This is a list of the colleges within the Chinese University of Hong Kong. As a collegiate university, the school comprises nine colleges that differ in character and history, each retaining substantial autonomy on institutional affairs: Chung Chi College, New Asia College, United College, Shaw College, Morningside College, S. H. Ho College, Lee Woo Sing College, Wu Yee Sun College and C. W. Chu College. All undergraduates are affiliated to one of them.

Colleges are designed as communities with their own hostels, dining halls and other facilities. Students receive pastoral care and whole-person education, including formal and non-formal general education by means of close interaction with teachers and peers, and in some colleges, assemblies and college final year project. Colleges promote extracurricular social and athletic activities with an aim of building camaraderie among students. This focus on 'student orientated teaching', education through both formal teaching and student empowerment, distinguishes CUHK from other universities in the territory.

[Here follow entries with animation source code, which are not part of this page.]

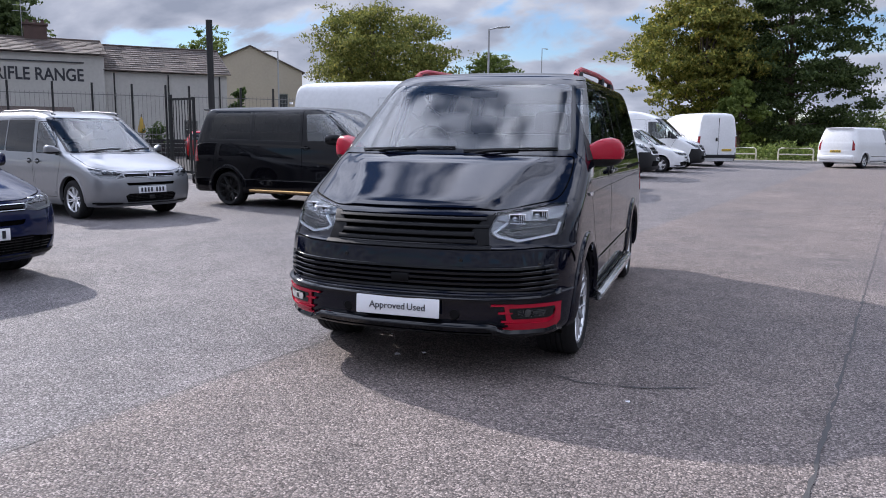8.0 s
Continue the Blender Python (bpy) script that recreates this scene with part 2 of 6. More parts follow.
def add_box(bm, c, s, bev=0.0, m=None):
    """A box of size s round c, its edges rounded."""
    r = bmesh.ops.create_cube(bm, size=1.0)
    vs = r["verts"]
    for v in vs:
        v.co = Vector((v.co.x * s[0], v.co.y * s[1], v.co.z * s[2]))
    if bev:
        es = list({e for v in vs for e in v.link_edges})
        rb = bmesh.ops.bevel(bm, geom=es, offset=min(bev, min(s) * 0.45), segments=2, affect="EDGES", profile=0.5)
        vs = list({v for f in rb["faces"] for v in f.verts} | {v for v in vs if v.is_valid})
    mm = Matrix.Translation(c) @ (m or Matrix())
    for v in vs:
        v.co = mm @ v.co
    return vs


def add_tube(bm, pts, r, n=10, caps=True, r2=None):
    """A round tube along points; the radius may run from r to r2."""
    pts = [Vector(p) for p in pts]
    rings = []
    up = None
    for i, p in enumerate(pts):
        d = (pts[min(i + 1, len(pts) - 1)] - pts[max(i - 1, 0)]).normalized()
        if up is None:
            up = Vector((0, 0, 1)) if abs(d.z) < 0.9 else Vector((1, 0, 0))
        a = d.cross(up).normalized()
        b = d.cross(a).normalized()
        rr = r if r2 is None else r + (r2 - r) * i / (len(pts) - 1)
        rings.append([bm.verts.new(p + (a * math.cos(2 * math.pi * k / n) + b * math.sin(2 * math.pi * k / n)) * rr) for k in range(n)])
    for q, w in zip(rings, rings[1:]):
        for k in range(n):
            bm.faces.new((q[k], q[(k + 1) % n], w[(k + 1) % n], w[k]))
    if caps:
        bm.faces.new(rings[0][::-1])
        bm.faces.new(rings[-1])


def add_lathe(bm, prof, n=32, axis="x", c=(0, 0, 0), close=False):
    """Turns a profile of (radius, along) round an axis through c."""
    rings = []
    for r, a in prof:
        ring = []
        for k in range(n):
            t = 2 * math.pi * k / n
            p = {"x": (a, r * math.cos(t), r * math.sin(t)), "z": (r * math.cos(t), r * math.sin(t), a), "y": (r * math.cos(t), a, r * math.sin(t))}[axis]
            ring.append(bm.verts.new(Vector(p) + Vector(c)))
        rings.append(ring)
    for q, w in zip(rings, rings[1:]):
        for k in range(n):
            bm.faces.new((q[k], q[(k + 1) % n], w[(k + 1) % n], w[k]))
    if close:
        bm.faces.new(rings[0][::-1]); bm.faces.new(rings[-1])


def in_poly(p, poly):
    x, y = p
    c = False
    for i in range(len(poly)):
        (x1, y1), (x2, y2) = poly[i - 1], poly[i]
        if (y1 > y) != (y2 > y) and x < (x2 - x1) * (y - y1) / (y2 - y1) + x1:
            c = not c
    return c


def inset(poly, d):
    """The polygon moved inwards by d (outwards if negative)."""
    n = len(poly)
    area = sum(poly[i - 1][0] * poly[i][1] - poly[i][0] * poly[i - 1][1] for i in range(n))
    s = 1 if area > 0 else -1
    out = []
    for i in range(n):
        p0, p1, p2 = Vector(poly[i - 1]), Vector(poly[i]), Vector(poly[(i + 1) % n])
        a, b = (p1 - p0).normalized(), (p2 - p1).normalized()
        na, nb = Vector((-a.y, a.x)) * s, Vector((-b.y, b.x)) * s
        k = max(1 + na.dot(nb), 0.3)
        q = p1 + (na + nb) * (d / k)
        out.append((q.x, q.y))
    return out


def round_poly(poly, r, n=3):
    """The polygon with its corners rounded by r."""
    out = []
    m = len(poly)
    for i in range(m):
        p0, p1, p2 = Vector(poly[i - 1]), Vector(poly[i]), Vector(poly[(i + 1) % m])
        ra = min(r, (p0 - p1).length * 0.45, (p2 - p1).length * 0.45)
        a, b = p1 + (p0 - p1).normalized() * ra, p1 + (p2 - p1).normalized() * ra
        for k in range(n + 1):
            t = k / n
            q = a * (1 - t) ** 2 + p1 * 2 * t * (1 - t) + b * t * t
            out.append((q.x, q.y))
    return out


def catmull(rows, sub):
    """Smoothly interpolated rows of numbers."""
    a = np.array(rows, float)
    n = len(a)
    out = []
    for i in range(n - 1):
        p0, p1, p2, p3 = a[max(i - 1, 0)], a[i], a[i + 1], a[min(i + 2, n - 1)]
        for k in range(sub):
            t = k / sub
            m1, m2 = (p2 - p0) * 0.5, (p3 - p1) * 0.5
            v = (2 * t ** 3 - 3 * t * t + 1) * p1 + (t ** 3 - 2 * t * t + t) * m1 + (-2 * t ** 3 + 3 * t * t) * p2 + (t ** 3 - t * t) * m2
            out.append(v)
    out.append(a[-1])
    return np.array(out)


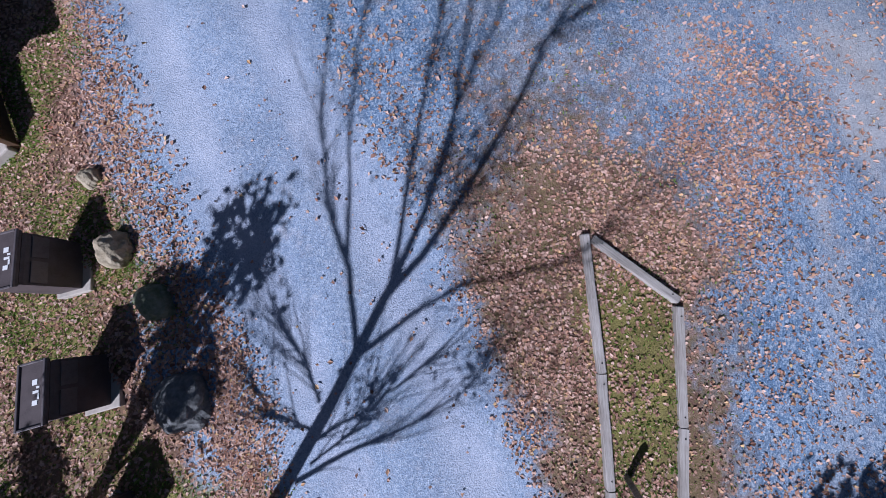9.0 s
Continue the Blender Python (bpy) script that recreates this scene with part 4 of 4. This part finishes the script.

When the structure of the university was revamped in 1976, and the autonomy of the colleges diminished, Lord Fulton clarified the role of the colleges: "the natural home of student-oriented teaching is the college [which] is an association of senior and junior members come together in pursuit of shared academic interests and aims." He wrote that the colleges help students achieve "a sense of his or her personal significance and responsibility, and on that basis to enrich the common life."